Subtraction, multiplication, division, and the logical operations operate in a similar manner. Likewise, the result of using the unary minus or complement operators on a vector type is a vector whose elements are the negative or complemented values of the corresponding elements in the operand.

In C it is possible to use shifting operators <<, >> on integer-type vectors. The operation is defined as following: {a0, a1, ..., an} >> {b0, b1, ..., bn} == {a0 >> b0, a1 >> b1, ..., an >> bn}. Vector operands must have the same number of elements.

For the convenience in C it is allowed to use a binary vector operation where one operand is a scalar. In that case the compiler will transform the scalar operand into a vector where each element is the scalar from the operation. The transformation will happen only if the scalar could be safely converted to the vector-element type. Consider the following code.

     typedef int v4si __attribute__ ((vector_size (16)));
     
     v4si a, b, c;
     long l;
     
     a = b + 1;    /* a = b + {1,1,1,1}; */
     a = 2 * b;    /* a = {2,2,2,2} * b; */
     
     a = l + a;    /* Error, cannot convert long to int. */

In C vectors can be subscripted as if the vector were an array with the same number of elements and base type. Out of bound accesses invoke undefined behavior at runtime. Warnings for out of bound accesses for vector subscription can be enabled with -Warray-bounds.

In GNU C vector comparison is supported within standard comparison operators: ==, !=, <, <=, >, >=. Comparison operands can be vector expressions of integer-type or real-type. Comparison between integer-type vectors and real-type vectors are not supported. The result of the comparison is a vector of the same width and number of elements as the comparison operands with a signed integral element type.

Vectors are compared element-wise producing 0 when comparison is false and -1 (constant of the appropriate type where all bits are set) otherwise. Consider the following example.

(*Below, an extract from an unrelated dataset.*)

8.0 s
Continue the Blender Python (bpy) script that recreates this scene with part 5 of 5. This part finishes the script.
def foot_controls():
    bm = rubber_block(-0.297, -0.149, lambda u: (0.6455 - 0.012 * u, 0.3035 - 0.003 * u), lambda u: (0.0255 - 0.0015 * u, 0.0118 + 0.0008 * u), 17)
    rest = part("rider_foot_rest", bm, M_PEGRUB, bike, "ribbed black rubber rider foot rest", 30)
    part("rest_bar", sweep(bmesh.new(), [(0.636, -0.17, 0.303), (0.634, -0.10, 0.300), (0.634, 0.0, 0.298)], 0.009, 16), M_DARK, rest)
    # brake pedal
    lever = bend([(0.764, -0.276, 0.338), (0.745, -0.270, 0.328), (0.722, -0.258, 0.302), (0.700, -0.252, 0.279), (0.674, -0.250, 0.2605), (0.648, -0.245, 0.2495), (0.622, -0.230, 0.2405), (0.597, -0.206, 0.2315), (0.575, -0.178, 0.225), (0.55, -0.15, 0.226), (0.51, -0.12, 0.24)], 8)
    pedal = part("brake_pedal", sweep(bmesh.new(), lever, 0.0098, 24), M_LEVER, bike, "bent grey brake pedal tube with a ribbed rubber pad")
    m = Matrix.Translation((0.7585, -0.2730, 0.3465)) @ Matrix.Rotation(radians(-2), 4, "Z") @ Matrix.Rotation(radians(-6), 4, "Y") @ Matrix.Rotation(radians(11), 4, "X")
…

     typedef int v4si __attribute__ ((vector_size (16)));
     
     v4si a = {1,2,3,4};
     v4si b = {3,2,1,4};
     v4si c;
     
     c = a >  b;     /* The result would be {0, 0,-1, 0}  */
     c = a == b;     /* The result would be {0,-1, 0,-1}  */

Vector shuffling is available using functions __builtin_shuffle (vec, mask) and __builtin_shuffle (vec0, vec1, mask). Both functions construct a permutation of elements from one or two vectors and return a vector of the same type as the input vector(s). The mask is an integral vector with the same width (W) and element count (N) as the output vector.

The elements of the input vectors are numbered in memory ordering of vec0 beginning at 0 and vec1 beginning at N. The elements of mask are considered modulo N in the single-operand case and modulo 2*N in the two-operand case.

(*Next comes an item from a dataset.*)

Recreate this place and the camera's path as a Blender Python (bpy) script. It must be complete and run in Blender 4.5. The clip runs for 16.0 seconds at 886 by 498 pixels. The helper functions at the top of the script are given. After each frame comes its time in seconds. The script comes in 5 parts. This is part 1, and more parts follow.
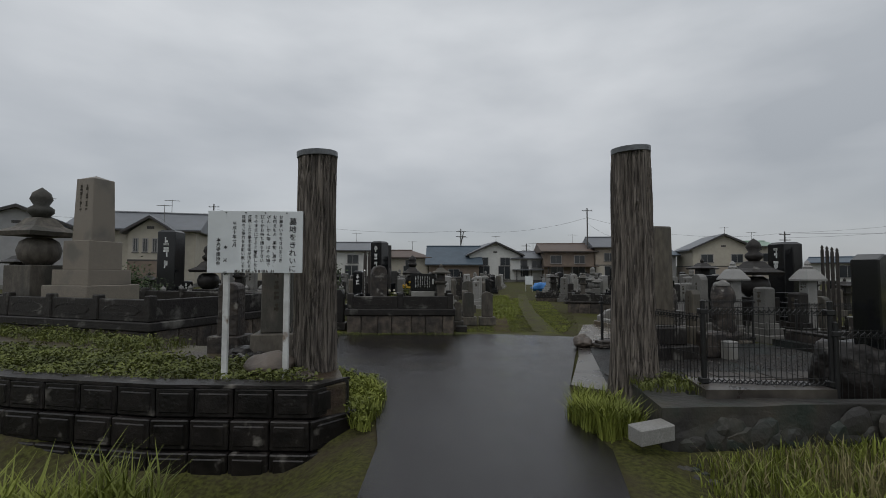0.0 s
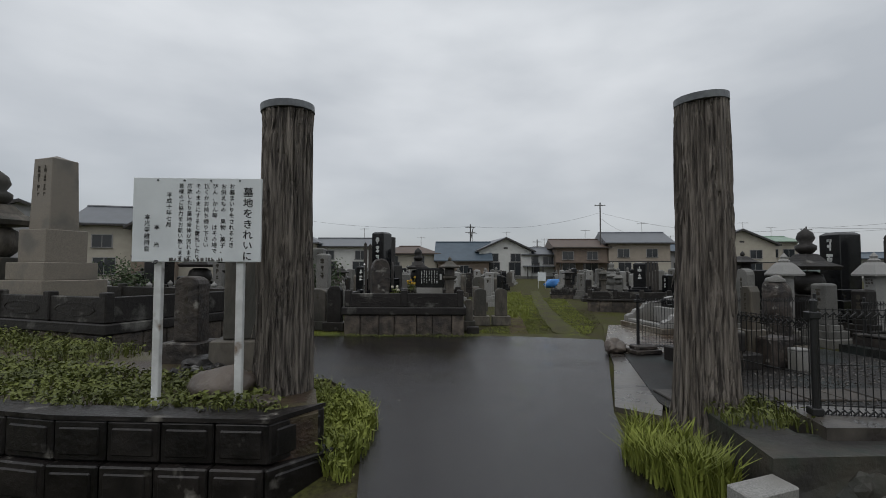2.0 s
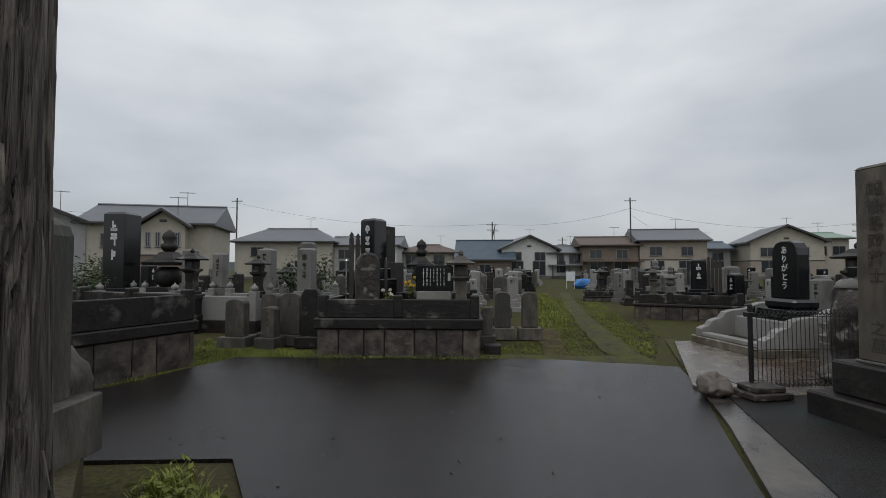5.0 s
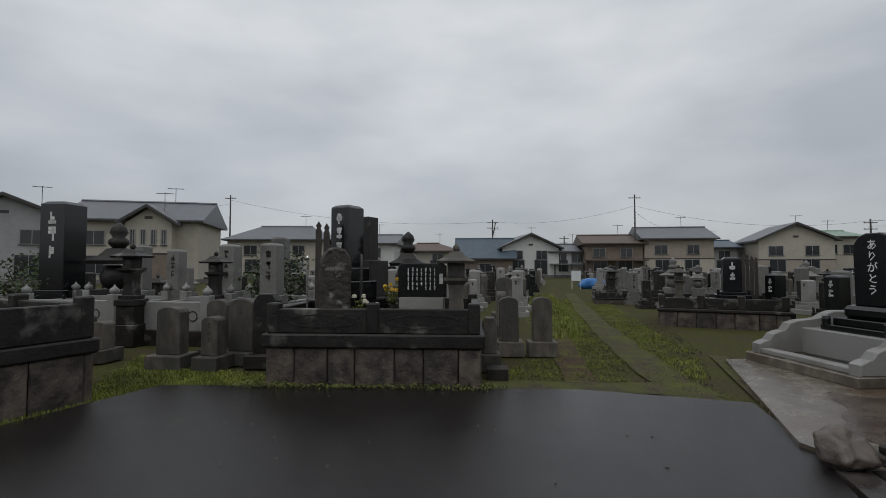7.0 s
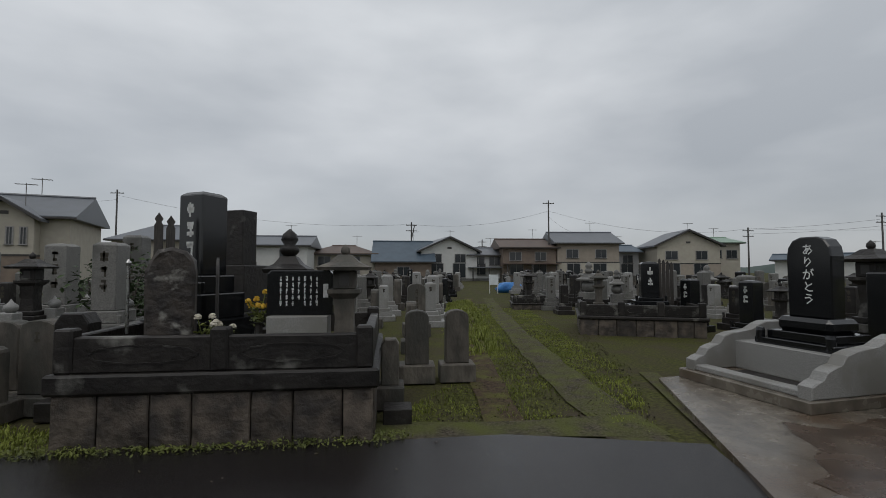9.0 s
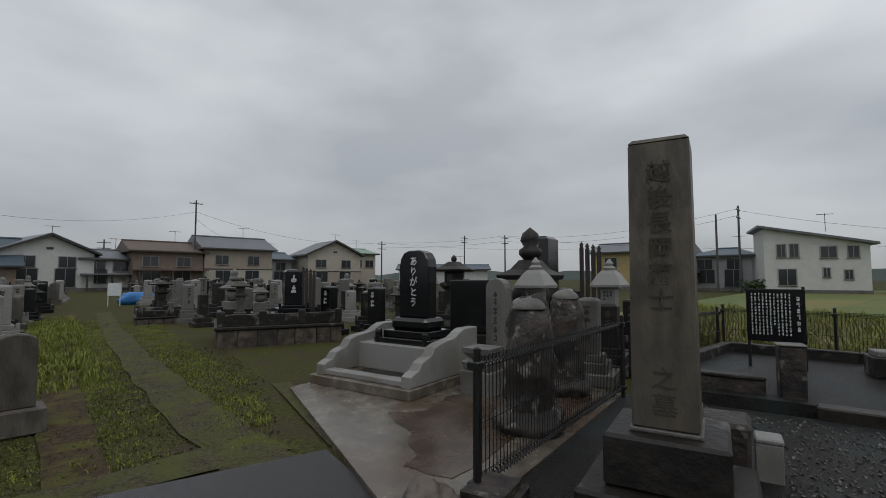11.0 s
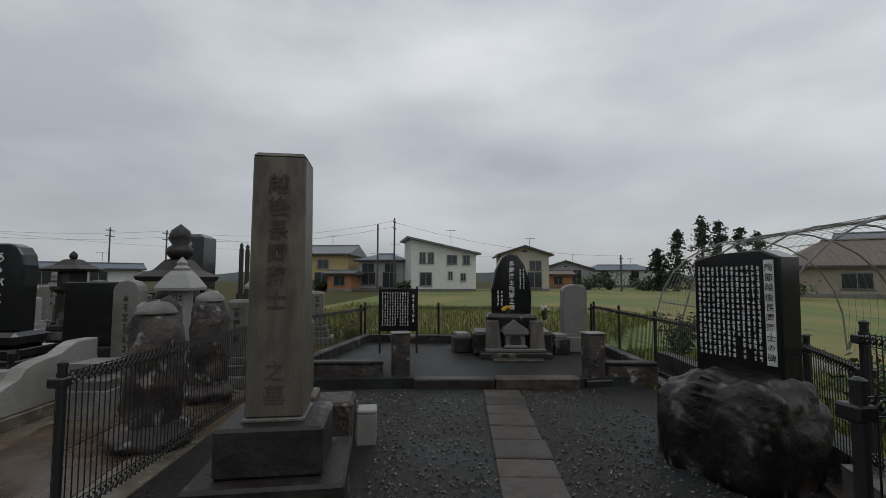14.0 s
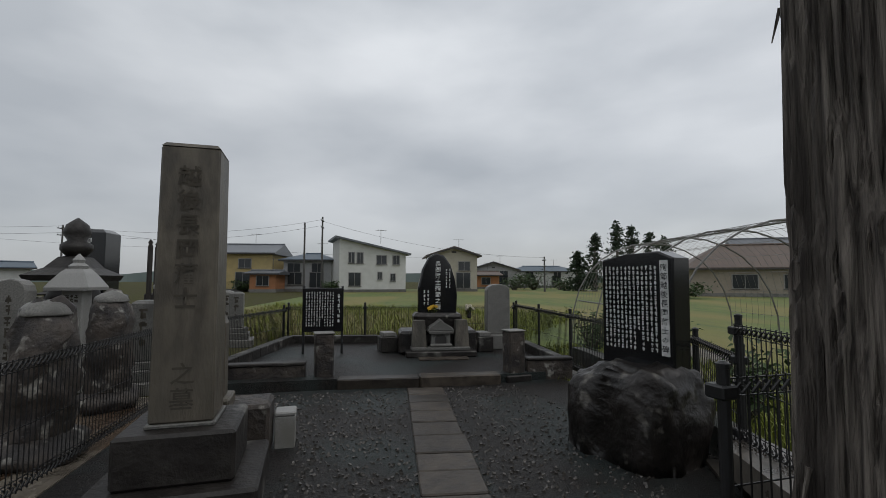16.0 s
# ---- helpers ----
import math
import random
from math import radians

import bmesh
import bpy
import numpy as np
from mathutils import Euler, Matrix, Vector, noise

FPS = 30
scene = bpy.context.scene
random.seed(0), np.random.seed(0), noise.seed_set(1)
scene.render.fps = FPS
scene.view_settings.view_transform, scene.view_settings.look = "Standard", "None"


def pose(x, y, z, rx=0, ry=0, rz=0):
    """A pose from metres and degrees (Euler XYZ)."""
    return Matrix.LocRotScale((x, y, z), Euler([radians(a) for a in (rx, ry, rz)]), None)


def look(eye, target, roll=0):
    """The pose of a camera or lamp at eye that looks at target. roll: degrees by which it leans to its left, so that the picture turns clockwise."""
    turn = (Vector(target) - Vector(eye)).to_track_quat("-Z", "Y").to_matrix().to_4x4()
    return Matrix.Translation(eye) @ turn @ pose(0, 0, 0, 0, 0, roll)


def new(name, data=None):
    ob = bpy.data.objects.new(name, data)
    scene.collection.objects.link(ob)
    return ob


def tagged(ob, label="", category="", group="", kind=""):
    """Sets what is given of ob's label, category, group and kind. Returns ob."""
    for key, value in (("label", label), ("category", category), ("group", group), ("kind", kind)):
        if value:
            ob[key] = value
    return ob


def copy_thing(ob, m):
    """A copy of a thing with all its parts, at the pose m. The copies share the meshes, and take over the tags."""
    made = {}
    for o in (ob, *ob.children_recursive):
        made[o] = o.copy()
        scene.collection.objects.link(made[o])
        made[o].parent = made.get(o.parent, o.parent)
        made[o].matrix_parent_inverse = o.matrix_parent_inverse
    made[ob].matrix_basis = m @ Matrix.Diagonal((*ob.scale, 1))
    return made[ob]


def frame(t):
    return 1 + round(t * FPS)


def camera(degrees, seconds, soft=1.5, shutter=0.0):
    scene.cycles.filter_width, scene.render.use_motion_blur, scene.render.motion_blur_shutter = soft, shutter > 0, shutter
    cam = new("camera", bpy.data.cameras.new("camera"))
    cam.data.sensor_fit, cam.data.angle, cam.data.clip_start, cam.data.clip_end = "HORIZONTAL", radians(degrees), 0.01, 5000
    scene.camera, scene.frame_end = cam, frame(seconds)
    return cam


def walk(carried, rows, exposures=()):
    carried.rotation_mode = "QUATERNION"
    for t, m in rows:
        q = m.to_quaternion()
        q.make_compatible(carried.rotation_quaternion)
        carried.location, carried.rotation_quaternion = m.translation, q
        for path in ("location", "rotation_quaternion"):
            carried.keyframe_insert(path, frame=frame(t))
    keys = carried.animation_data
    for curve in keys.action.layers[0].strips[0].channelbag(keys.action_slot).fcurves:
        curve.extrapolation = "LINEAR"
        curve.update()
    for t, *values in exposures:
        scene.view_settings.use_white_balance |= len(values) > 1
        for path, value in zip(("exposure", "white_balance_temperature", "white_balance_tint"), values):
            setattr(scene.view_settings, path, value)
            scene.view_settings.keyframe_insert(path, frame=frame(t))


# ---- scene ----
# ---- camera and its walk ----
cam = camera(87.4, 16.0, soft=0.85)
PATH = [
    (0, (0.319, -1.975, 1.524), (0.308, 0.023, 1.623), 0.09),
    (0.5, (0.324, -1.752, 1.495), (0.282, 0.245, 1.590), 0.11),
    (1, (0.375, -1.422, 1.508), (0.326, 0.575, 1.596), 0.11),
    (1.5, (0.353, -1.050, 1.475), (0.303, 0.947, 1.562), 0.09),
    (2, (0.317, -0.663, 1.462), (0.266, 1.335, 1.547), 0.11),
    (2.5, (0.349, -0.222, 1.468), (0.297, 1.776, 1.550), 0.06),
    (3, (0.311, 0.231, 1.455), (0.244, 2.228, 1.540), 0.06),
    (3.5, (0.334, 0.685, 1.428), (0.245, 2.682, 1.514), 0.01),
    (4, (0.407, 1.162, 1.435), (0.292, 3.157, 1.522), -0.02),
    (6.5, (0.496, 3.465, 1.390), (0.340, 5.457, 1.467), 0.03),
    (7, (0.474, 3.920, 1.426), (0.328, 5.913, 1.505), 0.02),
    (7.5, (0.513, 4.357, 1.444), (0.381, 6.351, 1.525), 0.02),
    (8, (0.527, 4.729, 1.459), (0.404, 6.724, 1.544), 0.03),
    (8.5, (0.573, 5.058, 1.473), (0.551, 7.056, 1.561), 0.03),
    (9, (0.719, 5.315, 1.479), (0.916, 7.303, 1.571), 0.00),
    (9.5, (0.883, 5.456, 1.487), (1.384, 7.390, 1.585), 0.06),
    (10, (1.002, 5.515, 1.489), (1.896, 7.302, 1.592), 0.17),
    (10.2, (1.020, 5.530, 1.488), (2.055, 7.238, 1.599), 0.17),
    (12.5, (1.164, 5.391, 1.486), (3.006, 6.161, 1.601), -0.06),
    (13, (1.127, 5.282, 1.481), (3.043, 5.840, 1.604), -0.06),
    (13.5, (1.076, 5.176, 1.491), (3.041, 5.523, 1.619), 0.01),
    (14, (1.035, 5.112, 1.491), (3.023, 5.294, 1.622), 0.07),
    (14.5, (1.001, 5.063, 1.487), (2.995, 5.142, 1.618), 0.16),
    (15, (0.992, 5.050, 1.479), (2.987, 5.036, 1.614), 0.16),
    (15.5, (0.991, 5.050, 1.478), (2.985, 4.976, 1.612), 0.15),
    (16, (0.992, 5.050, 1.473), (2.984, 4.933, 1.607), 0.13),
]
walk(cam, [(t, look(eye, aim, roll)) for t, eye, aim, roll in PATH],
     exposures=[(0, -0.10), (1.5, 0.02), (3, 0.16), (4, 0.18), (7, 0.0), (10, -0.06), (12.5, -0.14), (14.5, 0.0), (16, 0.02)])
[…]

Consider the following example,

     typedef int v4si __attribute__ ((vector_size (16)));
     
     v4si a = {1,2,3,4};
     v4si b = {5,6,7,8};
     v4si mask1 = {0,1,1,3};
     v4si mask2 = {0,4,2,5};
     v4si res;
     
     res = __builtin_shuffle (a, mask1);       /* res is {1,2,2,4}  */
     res = __builtin_shuffle (a, b, mask2);    /* res is {1,5,3,6}  */

Note that __builtin_shuffle is intentionally semantically compatible with the OpenCL shuffle and shuffle2 functions.

You can declare variables and use them in function calls and returns, as well as in assignments and some casts. You can specify a vector type as a return type for a function. Vector types can also be used as function arguments. It is possible to cast from one vector type to another, provided they are of the same size (in fact, you can also cast vectors to and from other datatypes of the same size).

You cannot operate between vectors of different lengths or different signedness without a cast.